Exercise aim: Extract each line containing the string "part".
◇ ◇ ◇ ◇ ◇
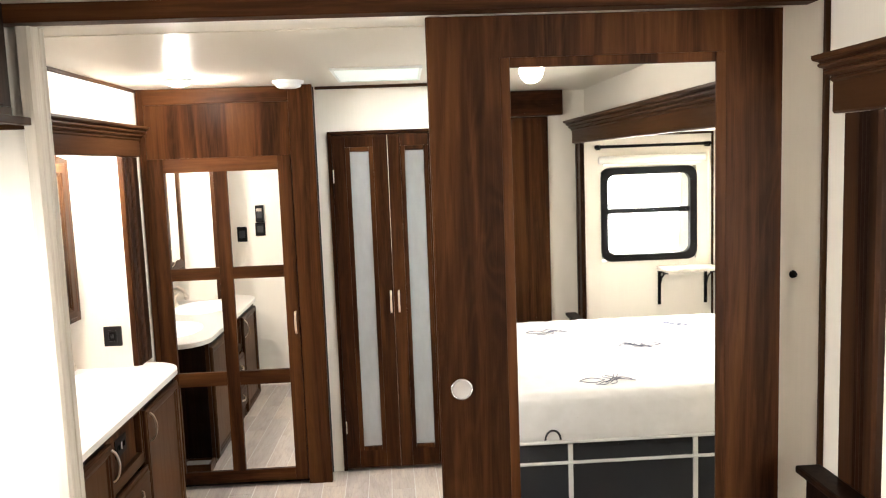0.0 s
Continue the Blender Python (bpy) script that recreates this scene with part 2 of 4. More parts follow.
k.bump(k.noise(k.coords((300, 300, 30)), 1.0, 3), 0.05, 0.0003)
chrome = material("chrome", (0.82, 0.82, 0.82), 0.08, 1.0)
mirror_mat = material("mirror_silver", (0.90, 0.91, 0.90), 0.012, 1.0)
frost = material("frosted_strip", (0.36, 0.40, 0.43), 0.3)
k = Nodes(frost)
k.link(k.ramp(k.noise(k.coords((25, 25, 9), per_object=False), 1.0, 4), ((0.3, (0.285, 0.291, 0.290)), (0.7, (0.322, 0.328, 0.327)))), k.b.inputs["Base Color"])
aqua = material("aqua_rain_glass", (0.44, 0.80, 0.83), 0.45)
k = Nodes(aqua)
rain = k.noise(k.coords((60, 60, 22)), 1.0, 2)
tone = k.ramp(k.noise(k.coords((90, 90, 60)), 1.0, 3), ((0.3, (0.865, 0.955, 0.962)), (0.7, (0.91, 0.970, 0.974))))
k.link(tone, k.b.inputs["Base Color"])
k.bump(rain, 0.4, 0.002)
trans = k.node("ShaderNodeBsdfTranslucent")
k.link(tone, trans.inputs["Color"])
both = k.node("ShaderNodeMixShader")
both.inputs[0].default_value = 0.72
k.link(k.b.outputs[0], both.inputs[1])
k.link(trans.outputs[0], both.inputs[2])
k.link(both.outputs[0], k.t.nodes["Material Output"].inputs["Surface"])
# pale colour that imitates the bright highlight on polished glass edges
milky = material("pale_edge_highlight", (0.80, 0.90, 0.92), 0.35)
clear = material("clear_plastic", (0.56, 0.51, 0.51), 0.15)
clear.node_tree.nodes["Principled BSDF"].inputs["Transmission Weight"].default_value = 0.12
caulk = material("grey_caulk", (0.30, 0.31, 0.31), 0.7)
skid_mat = material("skid_grey_top", (0.20, 0.19, 0.18), 0.6)
brown_edge = material("brown_edge_band", (0.20, 0.115, 0.065), 0.5)
cream_edge = material("cream_edge_band", (0.72, 0.66, 0.56), 0.5)
charcoal = material("charcoal_fabric", (0.018, 0.019, 0.023), 0.85)
piping_mat = material("white_piping", (0.75, 0.75, 0.73), 0.7)
mattress_mat = material("mattress_ticking", (0.88, 0.87, 0.86), 0.8)
k = Nodes(mattress_mat)
q = k.noise(k.coords((14, 14, 14), per_object=False), 1.0, 3, 0.5)
k.link(k.ramp(q, ((0.3, (0.82, 0.81, 0.79)), (0.7, (0.90, 0.89, 0.88)))), k.b.inputs["Base Color"])
k.bump(q, 0.6, 0.012)
ink_mat = material("blue_print", (0.13, 0.14, 0.20), 0.8)
fabric_white = material("shade_fabric", (0.76, 0.74, 0.69), 0.8)


def glowing(name, colour, strength):
    m = material(name, colour, 0.4)
    b = m.node_tree.nodes["Principled BSDF"]
    b.inputs["Emission Color"].default_value = (*colour, 1)
    b.inputs["Emission Strength"].default_value = strength
    return m


dome_mat = glowing("lamp_dome", (1.0, 0.90, 0.74), 6.0)
lens_mat = glowing("roof_vent_lens", (0.78, 0.90, 0.85), 0.36)
outside_mat = glowing("outdoor_haze", (0.95, 1.0, 1.0), 3.0)
glass_mat = material("window_glass", (0.95, 0.97, 0.97), 0.0)
glass_mat.node_tree.nodes["Principled BSDF"].inputs["Transmission Weight"].default_value = 1.0


# ---------------------------------------------------------------- building helpers
def part(name, bm, mat, parent=None, label="", smooth=False):
    me = bpy.data.meshes.new(name)
    bm.normal_update()
    bm.to_mesh(me)
    bm.free()
    me.materials.append(mat)
    if smooth:
        for p in me.polygons:
            p.use_smooth = True
    ob = new(name, me)
    if parent is not None:
        ob.parent = parent
    return tagged(ob, label)


def thing(name, m, label, category, group="", kind=""):
    ob = new(name)
    ob.empty_display_size = 0.05
    ob.matrix_world = m
    return tagged(ob, label, category, group, kind)


def add_box(bm, x0, x1, y0, y1, z0, z1, bevel=0.0, seg=2):
    vs = [bm.verts.new((x, y, z)) for x in (x0, x1) for y in (y0, y1) for z in (z0, z1)]
    fs = [bm.faces.new([vs[i] for i in q]) for q in ((0, 1, 3, 2), (4, 6, 7, 5), (0, 4, 5, 1), (2, 3, 7, 6), (0, 2, 6, 4), (1, 5, 7, 3))]
    if bevel:
        es = list({e for f in fs for e in f.edges})
        bmesh.ops.bevel(bm, geom=es, offset=bevel, segments=seg, profile=0.6, affect="EDGES")
    return bm


def box(x0, x1, y0, y1, z0, z1, bevel=0.0, seg=2):
    return add_box(bmesh.new(), x0, x1, y0, y1, z0, z1, bevel, seg)


def add_prism(bm, outline, axis, a, b):
    """A closed outline in two axes, drawn out along the third from a to b. axis z: (x, y); y: (x, z); x: (y, z)."""
    def at(p, q, h):
        return {"z": (p, q, h), "y": (p, h, q), "x": (h, p, q)}[axis]
    lo = [bm.verts.new(at(p, q, a)) for p, q in outline]
    hi = [bm.verts.new(at(p, q, b)) for p, q in outline]
    n = len(outline)
    bm.faces.new(lo)
    bm.faces.new(list(reversed(hi)))
    for i in range(n):
        bm.faces.new((lo[i], hi[i], hi[(i + 1) % n], lo[(i + 1) % n]))
    bmesh.ops.recalc_face_normals(bm, faces=bm.faces[:])
    return bm


def prism(outline, axis, a, b):
    return add_prism(bmesh.new(), outline, axis, a, b)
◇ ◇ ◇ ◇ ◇
Reply:
Continue the Blender Python (bpy) script that recreates this scene with part 2 of 4. More parts follow.
def part(name, bm, mat, parent=None, label="", smooth=False):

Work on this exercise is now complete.